AN Jeremiah Joseph visited an exhibition of interest in New York's gallery district.
Et in Arcadia Ego
, a new exhibition at the Thornton Room in Chelsea, examines the intersection and overlap of natural and man-made landscapes. With the title, roughly translated from Latin, “I am in pastoral utopia,” the show, curated by Blanca de la Torre and Juanli Carrion, could easily devolve into a Nature equals Good, City equals Bad equation. Instead, the way the six artists explore the topic is not so divisive or stale. The work tends to engage the subject from the side, generating surreal results. At the end any answers are farther off than before viewing the work, and this ambiguity is show’s strength. It prevents the viewer from standing too sure-footed and jumping ahead to conclusions and prejudices.
In the modest gallery space, Chus Garcia-Fraile 's video Protected Zone
is projected in the front window. In the piece, an escalator is placed in a lush forest, running like a waterfall in reverse. The device sits seamlessly in the forest. The viewer knows these components should not co-exist, save perhaps in some Wow-Me mall in Dubai where ski-slopes and the world's largest-something-or-other are commonplace. But here the relationship is eerily correct. Recalling the tension of Michael Heizer's Double Negative
—platonic geometry thrust into a rustic landscape—two clearly opposing conditions go deep into dialogue (or not) with each other, forcing us to decide which reading is correct—nature, man-made, or a combination.

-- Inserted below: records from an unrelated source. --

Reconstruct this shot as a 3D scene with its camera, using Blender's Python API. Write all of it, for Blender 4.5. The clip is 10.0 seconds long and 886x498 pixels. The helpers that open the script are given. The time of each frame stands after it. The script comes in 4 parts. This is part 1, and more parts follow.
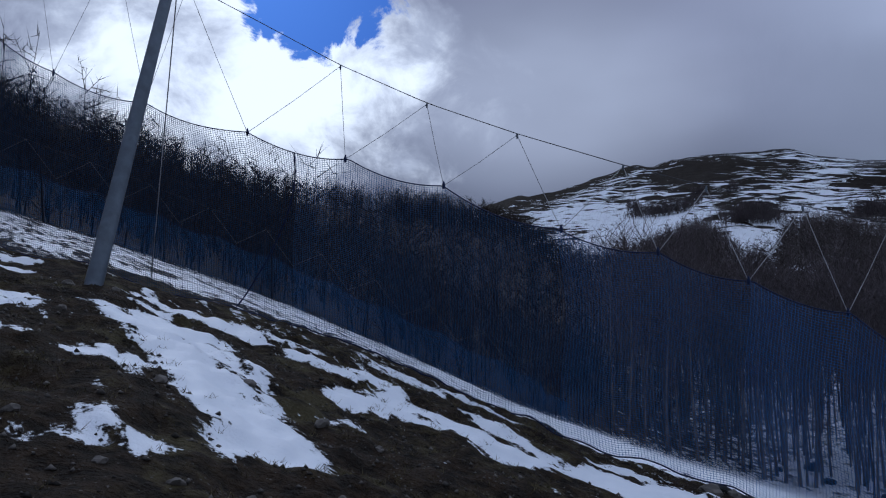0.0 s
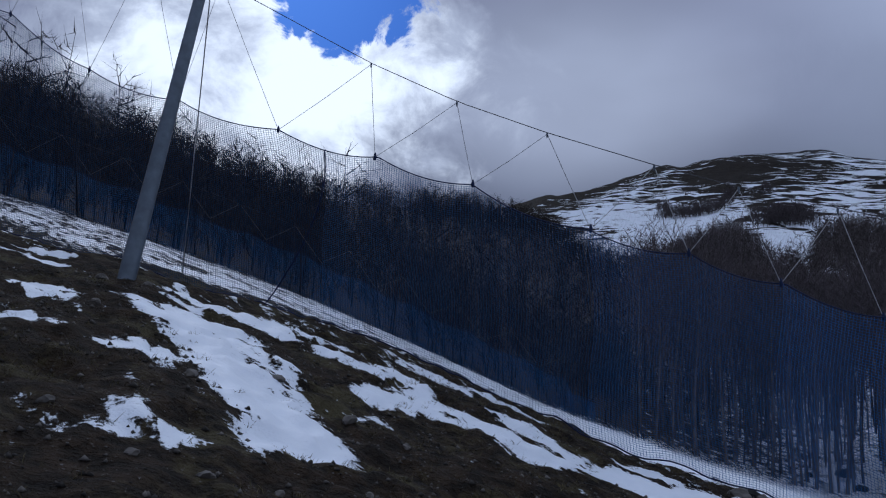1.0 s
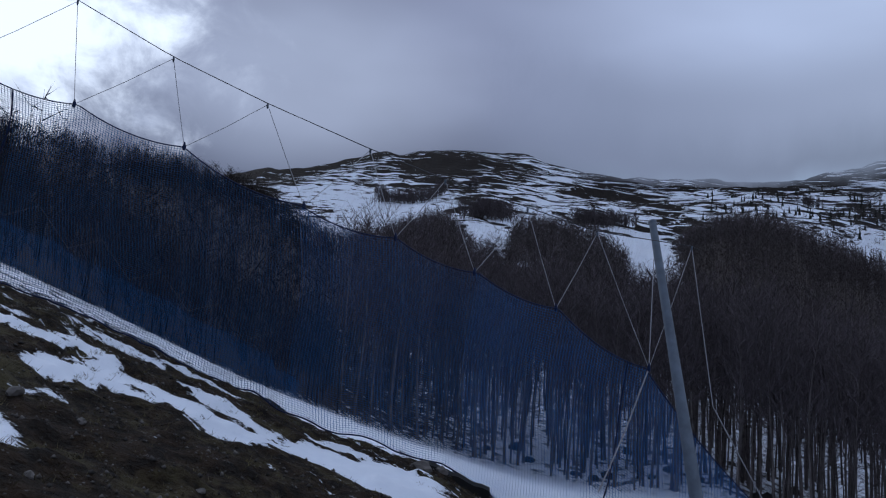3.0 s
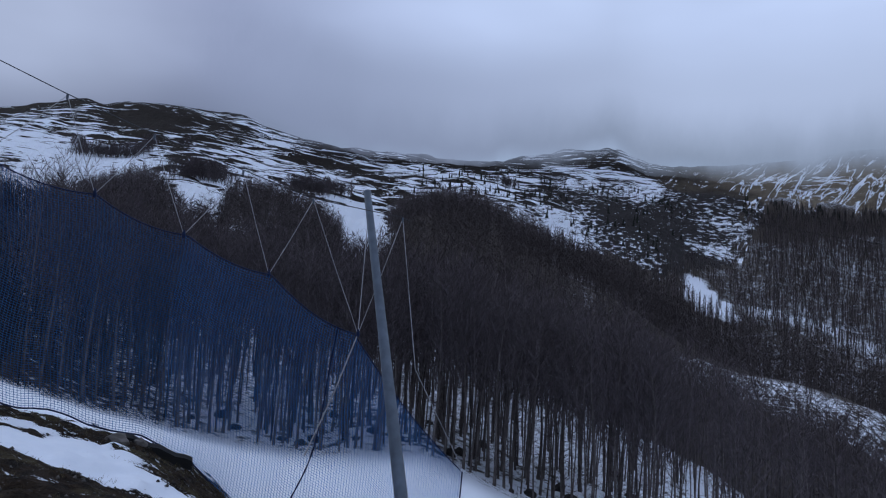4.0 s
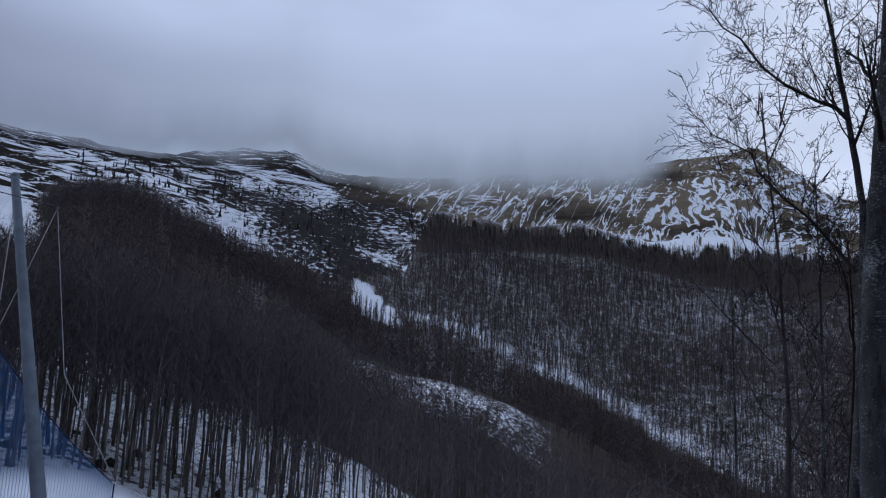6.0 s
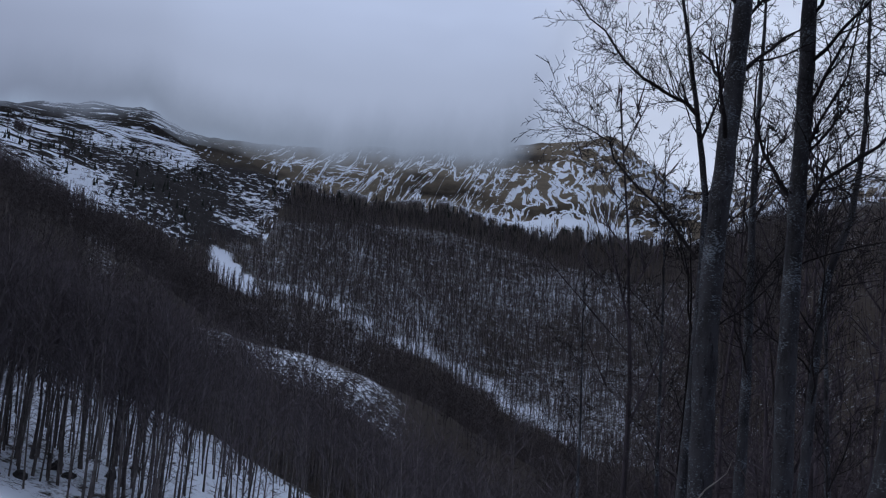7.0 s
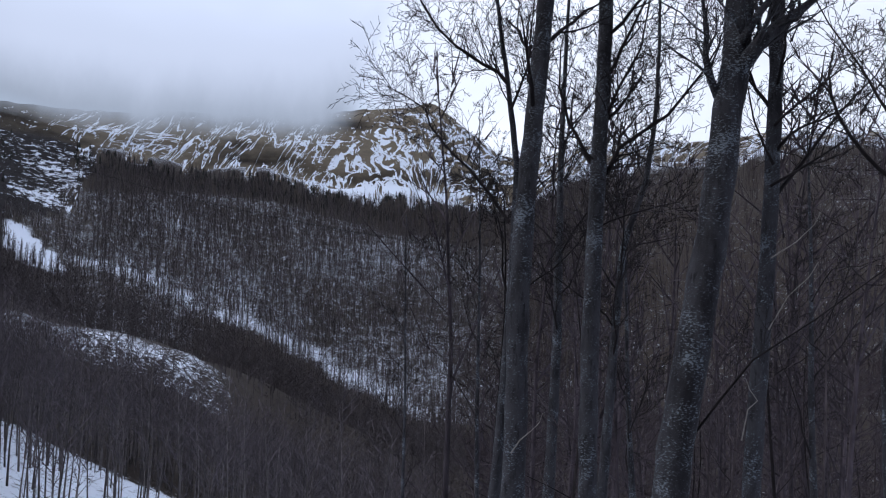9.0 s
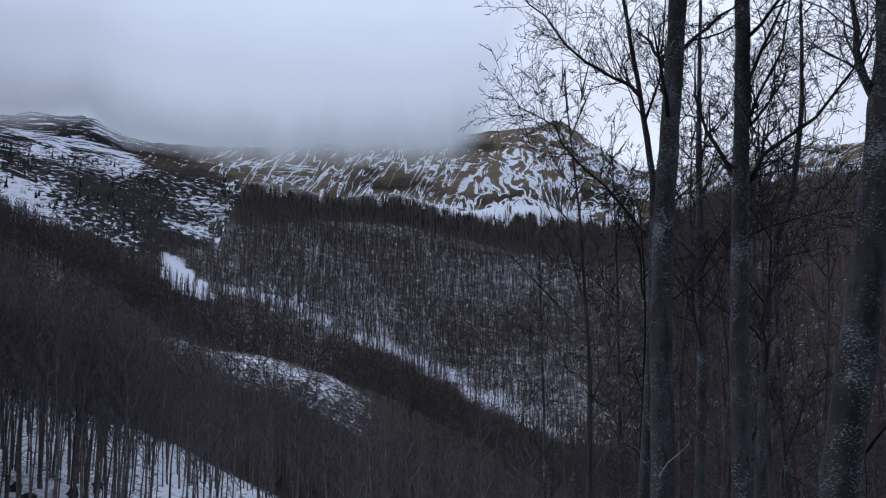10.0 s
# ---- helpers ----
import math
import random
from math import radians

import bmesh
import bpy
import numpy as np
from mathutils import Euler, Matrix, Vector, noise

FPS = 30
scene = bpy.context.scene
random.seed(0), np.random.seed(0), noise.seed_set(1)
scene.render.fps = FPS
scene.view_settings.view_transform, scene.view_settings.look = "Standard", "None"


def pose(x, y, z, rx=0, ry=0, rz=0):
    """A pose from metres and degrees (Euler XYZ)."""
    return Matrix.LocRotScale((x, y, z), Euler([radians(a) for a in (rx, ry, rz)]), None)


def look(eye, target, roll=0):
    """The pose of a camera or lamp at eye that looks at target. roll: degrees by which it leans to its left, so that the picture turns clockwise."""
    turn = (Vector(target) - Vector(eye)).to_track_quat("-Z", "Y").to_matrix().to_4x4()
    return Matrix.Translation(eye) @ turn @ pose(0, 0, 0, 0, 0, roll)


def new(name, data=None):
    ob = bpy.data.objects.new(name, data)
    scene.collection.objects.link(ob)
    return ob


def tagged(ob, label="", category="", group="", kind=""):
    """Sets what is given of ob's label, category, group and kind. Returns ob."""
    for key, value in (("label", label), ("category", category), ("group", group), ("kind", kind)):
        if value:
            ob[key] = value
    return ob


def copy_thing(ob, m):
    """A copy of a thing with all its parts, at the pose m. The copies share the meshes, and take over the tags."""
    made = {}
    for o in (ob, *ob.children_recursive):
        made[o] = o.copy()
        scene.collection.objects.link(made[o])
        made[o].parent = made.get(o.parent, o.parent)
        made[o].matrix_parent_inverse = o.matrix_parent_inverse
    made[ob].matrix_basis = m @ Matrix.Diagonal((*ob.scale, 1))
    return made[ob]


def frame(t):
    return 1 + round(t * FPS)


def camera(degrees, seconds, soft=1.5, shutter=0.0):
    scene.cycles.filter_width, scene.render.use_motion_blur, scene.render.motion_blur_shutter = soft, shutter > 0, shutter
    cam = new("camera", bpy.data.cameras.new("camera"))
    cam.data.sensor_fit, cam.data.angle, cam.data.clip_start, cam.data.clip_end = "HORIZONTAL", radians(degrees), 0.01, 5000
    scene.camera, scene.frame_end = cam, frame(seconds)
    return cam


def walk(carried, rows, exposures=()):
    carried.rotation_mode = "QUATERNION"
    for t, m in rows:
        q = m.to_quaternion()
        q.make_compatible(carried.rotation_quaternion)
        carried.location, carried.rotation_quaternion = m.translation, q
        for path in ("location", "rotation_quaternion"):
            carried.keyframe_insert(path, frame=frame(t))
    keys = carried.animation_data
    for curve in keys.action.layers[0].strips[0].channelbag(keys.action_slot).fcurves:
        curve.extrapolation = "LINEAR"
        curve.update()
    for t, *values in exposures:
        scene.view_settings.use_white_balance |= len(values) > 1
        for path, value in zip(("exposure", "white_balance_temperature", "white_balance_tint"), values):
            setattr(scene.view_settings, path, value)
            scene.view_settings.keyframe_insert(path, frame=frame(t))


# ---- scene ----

# ======== camera: a hand-held pan on one spot; azimuth from +y towards +x, elevation, lean to the right
cam = camera(57.5, 10.0, soft=1.15)
EYE = 1.6
ROWS = [
    (0.0, 0.000, 0.000, 0.00, 8.69, -0.98), (0.5, -0.025, 0.000, -2.67, 8.78, -1.77), (1.0, -0.010, 0.000, -1.99, 8.53, -1.92),
    (1.5, 0.025, 0.000, 2.66, 8.40, -1.84), (2.0, 0.065, 0.000, 8.52, 7.79, -2.20), (3.3, 0.069, 0.000, 23.66, 8.33, -4.01),
    (3.5, 0.070, 0.000, 28.48, 8.86, -3.91), (4.0, 0.065, 0.000, 38.52, 6.77, -3.42), (4.5, 0.060, 0.000, 43.23, 5.78, -4.18),
    (5.0, 0.050, 0.000, 48.78, 7.35, -4.38), (5.5, 0.040, 0.000, 57.23, 8.02, -2.72), (5.7, 0.039, 0.003, 59.43, 8.07, -2.79),
    (6.8, 0.031, 0.017, 68.12, 7.70, -4.14), (7.0, 0.030, 0.020, 71.42, 6.99, -4.36), (7.5, 0.030, -0.020, 80.03, 5.99, -3.94),
    (8.0, 0.030, -0.045, 85.14, 5.44, -3.54), (8.5, 0.030, -0.055, 85.47, 4.49, -2.58), (9.0, 0.030, -0.060, 83.99, 5.31, -1.56),
    (9.5, 0.030, -0.030, 78.44, 5.79, -0.80), (10.0, 0.030, 0.000, 74.62, 6.56, -0.60),
]


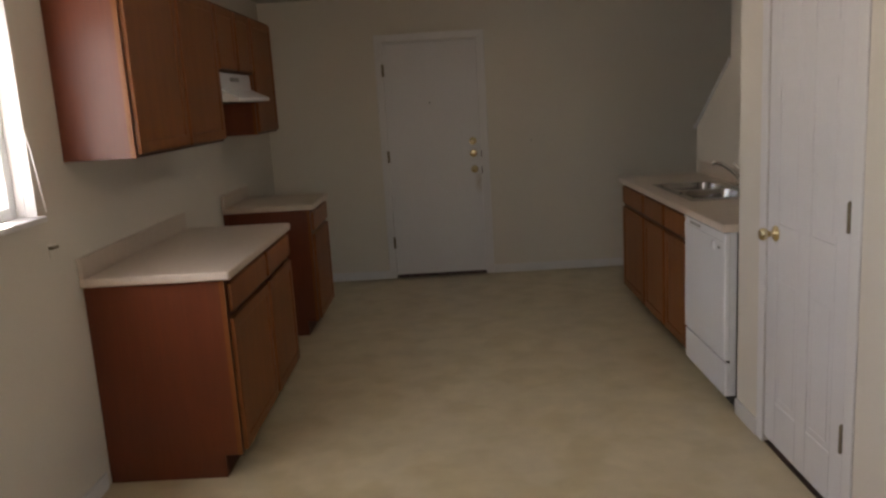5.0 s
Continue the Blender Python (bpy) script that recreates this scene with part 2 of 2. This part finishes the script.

Carlos Irijalba's video Twilight
uses artificial light as a gateway into natural and synthetic landscapes. The video begins with the viewer above an empty soccer stadium where an array of stadium klieg lights flicker on as twilight arrives. With gentle thrumming of the city beyond, the lights run through varying colors until they hit their hottest white light. Dropping down and hovering above the perfectly manicured grass pitch, the light and flora are shown in their most synthetic and controlled states. Relocating to a forest at twilight, a generator rumbles on and the same array of lights reveals a very different context. Standing like the Monolith from Arthur C. Clarke's 2001: A Space Odyssey
the lights are clearly alien among the trees and insects. What does the light Monolith bring to the forest? Simple illumination? Does it turn the forest into an overly dramatic movie setting or bring an impending sense of destruction? Or perhaps a sense of detached and bemused sentimentality?
With a different sensibility, the photographic works Catastrophes
by Christoph Draeger recall newspaper disaster images. With child-like earnestness, the images show the apparent aftermath of a plant explosion and a tornado strike. The cheekily morbid images, familiar at first glance, quickly reveal they are deliberate constructed narratives. Both pieces in fact are careful staged and photographed models. The fabricated horrors are so thoroughly executed it is difficult to suppress a smile at their morbid nature. But this inversion of bleak sadness leads to a pause. How often do we gloss over these situations in the media with a mild sense of loss, but a greater sense of relief because they are far away? Draeger directly engages the terror, readdressing them as modern fables and foibles. We look at the images as a whole and then trace through to see how they are made. In the deep scanning and study we see fresh the nature and complexities of real world catastrophes.
By far the most architectural and accessible but also most troubling piece is J.G. Zimmerman's Dystopia Series: Suburbia
(above). In a 24 minute video satellite images of suburbs run by leisurely, hypnotizing as the landscape morphs from one familiar suburban fabric into the next. Initially appearing like a lazy Google Earth, the video is actually a deftly crafted piece of art. By specifically removing details and cues of inhabitation—there are no cars or people—we are left only with houses, streets and a smattering of grass and trees. It would too easy to jump to the conclusion that a suburban existence equals the Boring Life, but the artist sidesteps this reactionary reading. Recalling photos by Hilla and Bernd Becher studying industrial archetypes Zimmerman bends our perception of reality. Even while carpet-bombing the landscape with familiar suburban quadrants, we see an odd duality of sameness and differences everywhere. The effect is spellbinding and disturbing leaving us wondering what is real and what is simulacra – in both the video and real-life.
Rob Carter's Landscaping II
is a large-scale print of plants growing literally up and through folded, cutout images of traditional buildings. A recurring theme for Carter, nature reclaiming urban territory, in the piece he places two different scales together (real life plants within the tiny pictures of historic buildings) and allows the intermingling to commence. There is no good or bad, winner or loser, only a snap shot of a process. Shot strongly in black and white and printed large scale, the picture is harder to decipher then if it was shown in color and in 1:1 scale. Carter obscures legibility, creating a situation where he and the audience are both first time viewers of this creation. Everyone, artist and viewer, have wait for allow the process to unfold. And all we can do is to try to understand the equilibrium, if there is one, and ponder where the process might lead us next.
Et in Arcadia Ego
runs through May 23rd at the Thornton Room, 150 West 25th Street, New York City.